Stated exercise:
In the listing below, locate the lines that hold "values" and copy them.

Provided material:
####################
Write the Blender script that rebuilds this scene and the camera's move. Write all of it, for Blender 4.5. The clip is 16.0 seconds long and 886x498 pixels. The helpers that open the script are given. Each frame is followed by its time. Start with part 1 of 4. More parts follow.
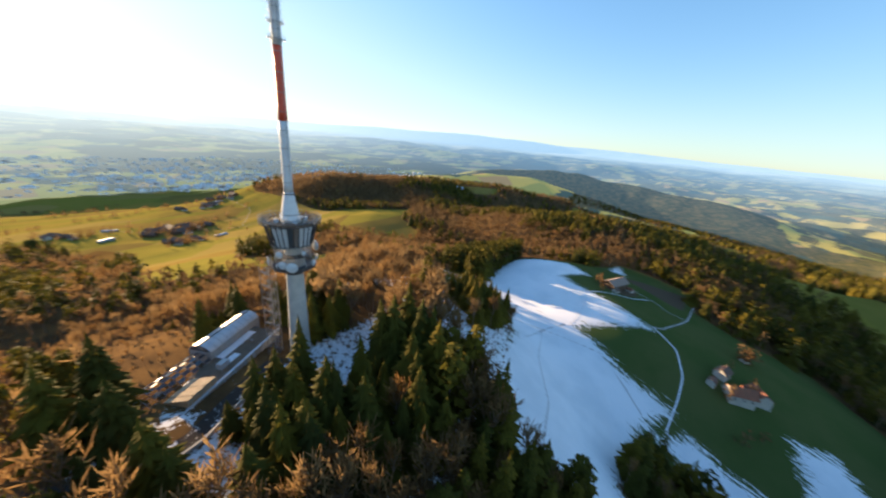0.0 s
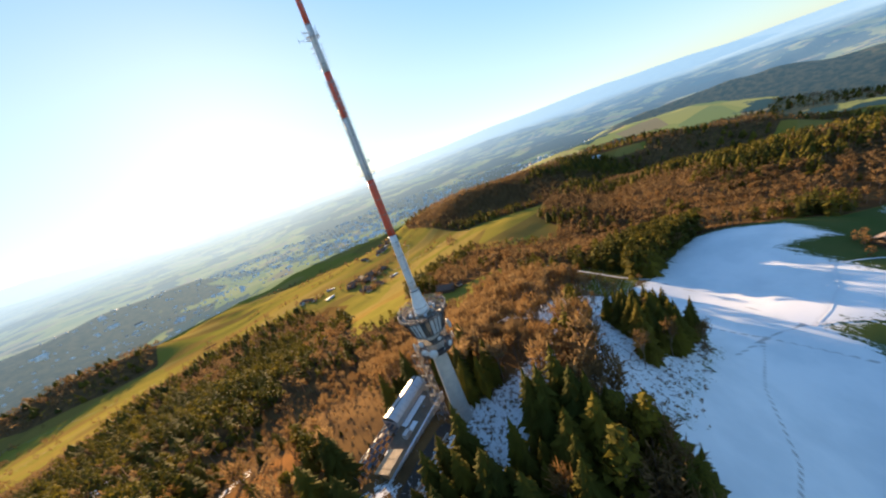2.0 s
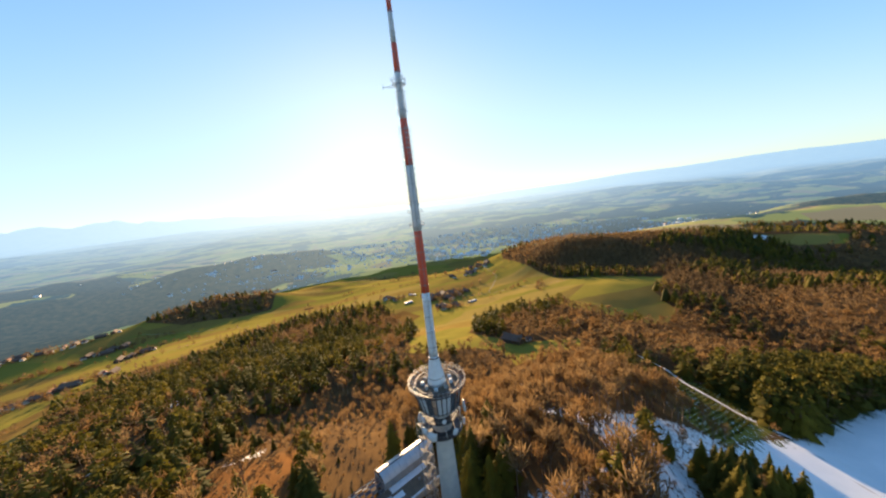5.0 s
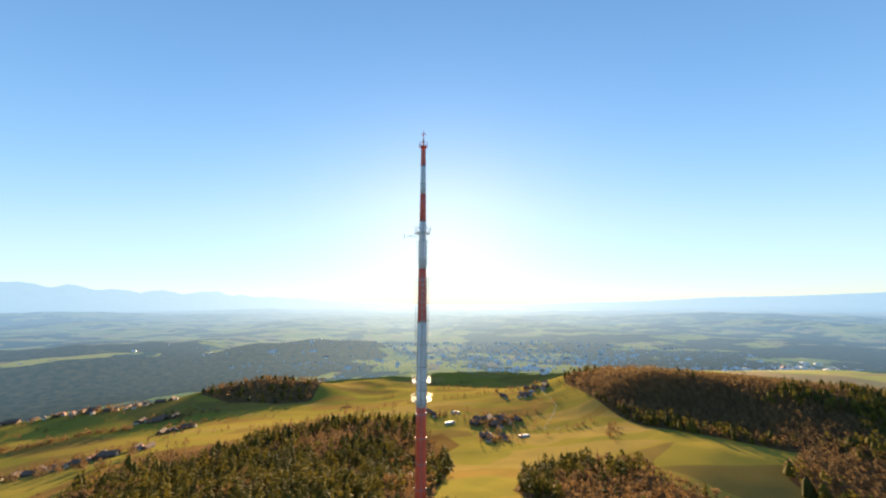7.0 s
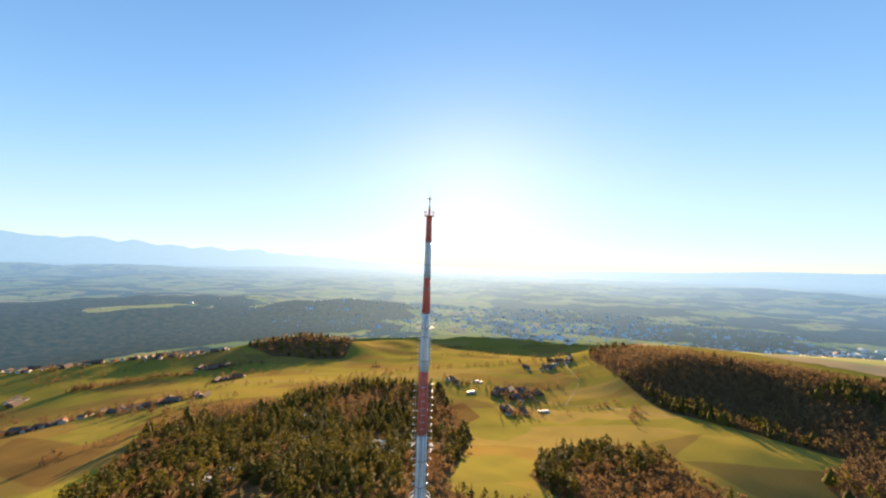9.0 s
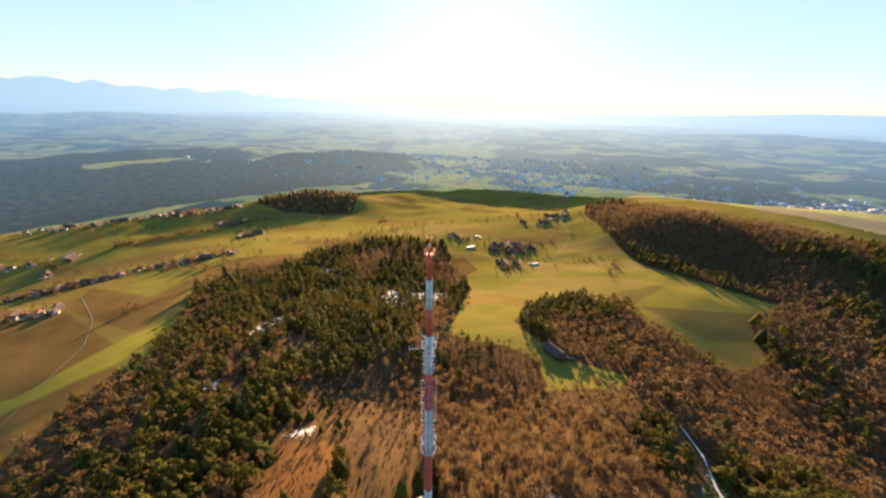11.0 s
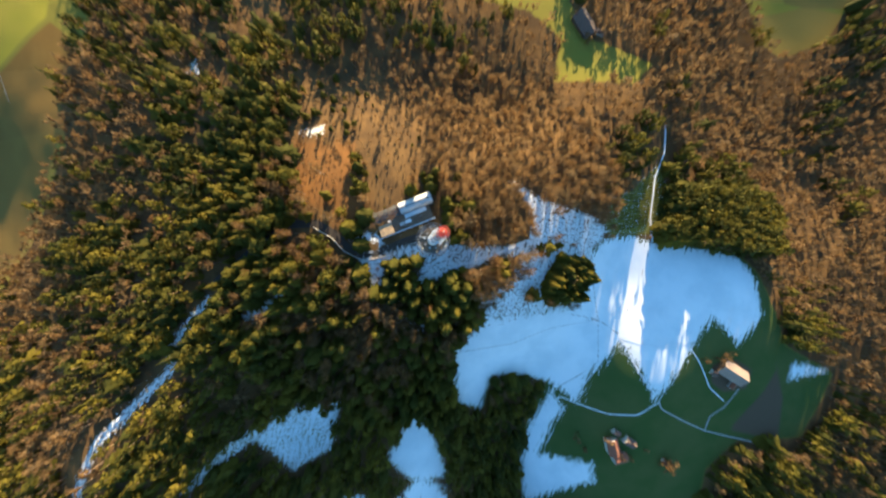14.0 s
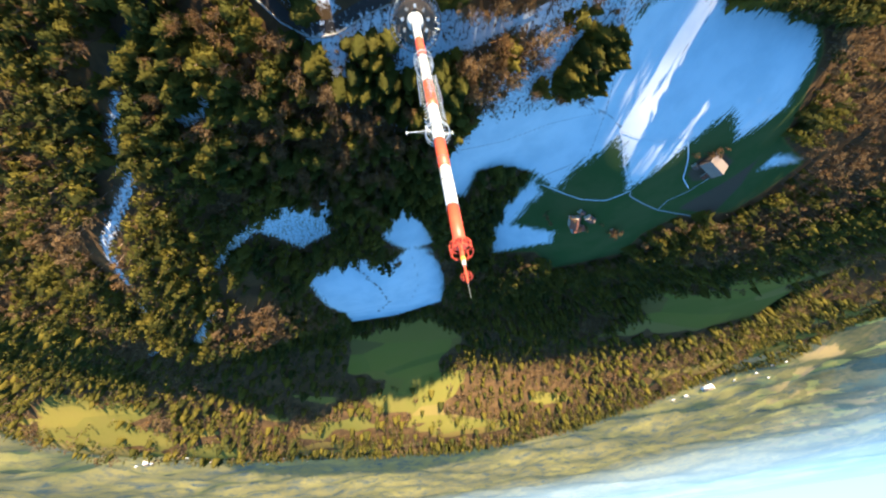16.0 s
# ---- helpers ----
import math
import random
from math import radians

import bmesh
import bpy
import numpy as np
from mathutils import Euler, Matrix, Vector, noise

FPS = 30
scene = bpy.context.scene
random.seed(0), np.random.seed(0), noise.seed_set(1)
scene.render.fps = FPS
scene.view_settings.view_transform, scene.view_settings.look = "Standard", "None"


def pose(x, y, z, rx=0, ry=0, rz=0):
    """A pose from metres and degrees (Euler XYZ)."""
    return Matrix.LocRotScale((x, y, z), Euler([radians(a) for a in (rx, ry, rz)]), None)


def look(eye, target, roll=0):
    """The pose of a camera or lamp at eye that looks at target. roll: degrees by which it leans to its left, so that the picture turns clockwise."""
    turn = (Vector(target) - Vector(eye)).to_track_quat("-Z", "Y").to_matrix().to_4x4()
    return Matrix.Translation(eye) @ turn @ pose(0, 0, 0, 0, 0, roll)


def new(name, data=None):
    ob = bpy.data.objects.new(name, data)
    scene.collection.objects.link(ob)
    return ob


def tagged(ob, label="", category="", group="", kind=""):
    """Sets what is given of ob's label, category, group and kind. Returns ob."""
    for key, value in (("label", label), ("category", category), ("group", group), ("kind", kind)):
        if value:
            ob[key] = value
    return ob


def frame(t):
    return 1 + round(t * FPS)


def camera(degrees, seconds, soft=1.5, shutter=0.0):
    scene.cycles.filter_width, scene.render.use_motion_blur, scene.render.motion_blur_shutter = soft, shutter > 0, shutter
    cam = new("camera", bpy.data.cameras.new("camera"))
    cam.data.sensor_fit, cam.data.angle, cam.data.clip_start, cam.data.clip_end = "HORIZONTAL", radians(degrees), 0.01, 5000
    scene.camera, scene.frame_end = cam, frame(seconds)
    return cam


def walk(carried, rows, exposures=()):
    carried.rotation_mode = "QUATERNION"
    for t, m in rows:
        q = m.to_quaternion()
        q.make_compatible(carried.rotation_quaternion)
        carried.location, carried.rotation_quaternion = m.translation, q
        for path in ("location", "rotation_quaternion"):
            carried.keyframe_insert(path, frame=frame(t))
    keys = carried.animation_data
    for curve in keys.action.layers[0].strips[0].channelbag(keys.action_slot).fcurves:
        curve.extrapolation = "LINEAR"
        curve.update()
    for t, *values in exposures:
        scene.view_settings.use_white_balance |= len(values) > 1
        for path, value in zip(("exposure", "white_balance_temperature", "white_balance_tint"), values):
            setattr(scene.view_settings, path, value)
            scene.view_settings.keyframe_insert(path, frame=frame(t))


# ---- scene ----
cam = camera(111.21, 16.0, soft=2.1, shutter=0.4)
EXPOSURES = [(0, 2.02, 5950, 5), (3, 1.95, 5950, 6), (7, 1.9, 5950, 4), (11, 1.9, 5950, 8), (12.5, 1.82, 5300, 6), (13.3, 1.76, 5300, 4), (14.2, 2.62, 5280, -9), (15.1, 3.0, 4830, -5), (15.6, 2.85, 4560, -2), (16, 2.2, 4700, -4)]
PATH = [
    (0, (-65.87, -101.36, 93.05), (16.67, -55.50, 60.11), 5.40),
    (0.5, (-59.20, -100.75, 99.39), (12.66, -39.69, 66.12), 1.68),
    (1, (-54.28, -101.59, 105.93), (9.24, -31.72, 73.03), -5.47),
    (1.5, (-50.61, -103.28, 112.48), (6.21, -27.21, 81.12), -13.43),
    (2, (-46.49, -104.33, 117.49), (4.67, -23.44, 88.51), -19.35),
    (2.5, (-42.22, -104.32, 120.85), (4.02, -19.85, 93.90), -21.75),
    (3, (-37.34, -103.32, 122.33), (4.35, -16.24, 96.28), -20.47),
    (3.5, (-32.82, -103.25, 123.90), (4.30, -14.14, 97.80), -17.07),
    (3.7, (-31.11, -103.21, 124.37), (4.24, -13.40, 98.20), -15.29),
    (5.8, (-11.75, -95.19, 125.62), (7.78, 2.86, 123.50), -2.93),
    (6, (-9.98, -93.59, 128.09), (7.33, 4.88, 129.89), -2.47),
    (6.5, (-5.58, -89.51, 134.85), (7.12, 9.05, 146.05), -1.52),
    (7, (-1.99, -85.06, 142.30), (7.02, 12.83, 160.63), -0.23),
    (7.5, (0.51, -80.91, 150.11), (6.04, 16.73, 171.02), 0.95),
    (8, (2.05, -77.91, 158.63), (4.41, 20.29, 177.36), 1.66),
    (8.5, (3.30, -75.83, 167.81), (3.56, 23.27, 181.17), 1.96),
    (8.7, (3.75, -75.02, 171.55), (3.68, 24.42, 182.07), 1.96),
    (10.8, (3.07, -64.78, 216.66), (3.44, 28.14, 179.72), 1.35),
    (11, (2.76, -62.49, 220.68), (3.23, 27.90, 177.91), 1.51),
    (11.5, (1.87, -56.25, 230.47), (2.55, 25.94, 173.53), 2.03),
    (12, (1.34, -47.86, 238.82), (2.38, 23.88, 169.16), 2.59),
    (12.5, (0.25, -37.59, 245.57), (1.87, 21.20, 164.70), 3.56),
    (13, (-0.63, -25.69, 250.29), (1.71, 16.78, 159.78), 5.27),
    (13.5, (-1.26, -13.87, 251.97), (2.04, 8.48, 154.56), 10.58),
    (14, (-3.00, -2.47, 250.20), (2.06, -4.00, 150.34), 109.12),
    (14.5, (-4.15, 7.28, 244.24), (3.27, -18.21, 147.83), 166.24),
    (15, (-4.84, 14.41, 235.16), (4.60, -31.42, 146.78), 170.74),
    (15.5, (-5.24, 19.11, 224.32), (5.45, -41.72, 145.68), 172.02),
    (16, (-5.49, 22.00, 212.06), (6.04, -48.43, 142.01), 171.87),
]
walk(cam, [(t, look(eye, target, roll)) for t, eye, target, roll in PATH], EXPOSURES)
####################
Final result:
    for t, *values in exposures:
        scene.view_settings.use_white_balance |= len(values) > 1
        for path, value in zip(("exposure", "white_balance_temperature", "white_balance_tint"), values):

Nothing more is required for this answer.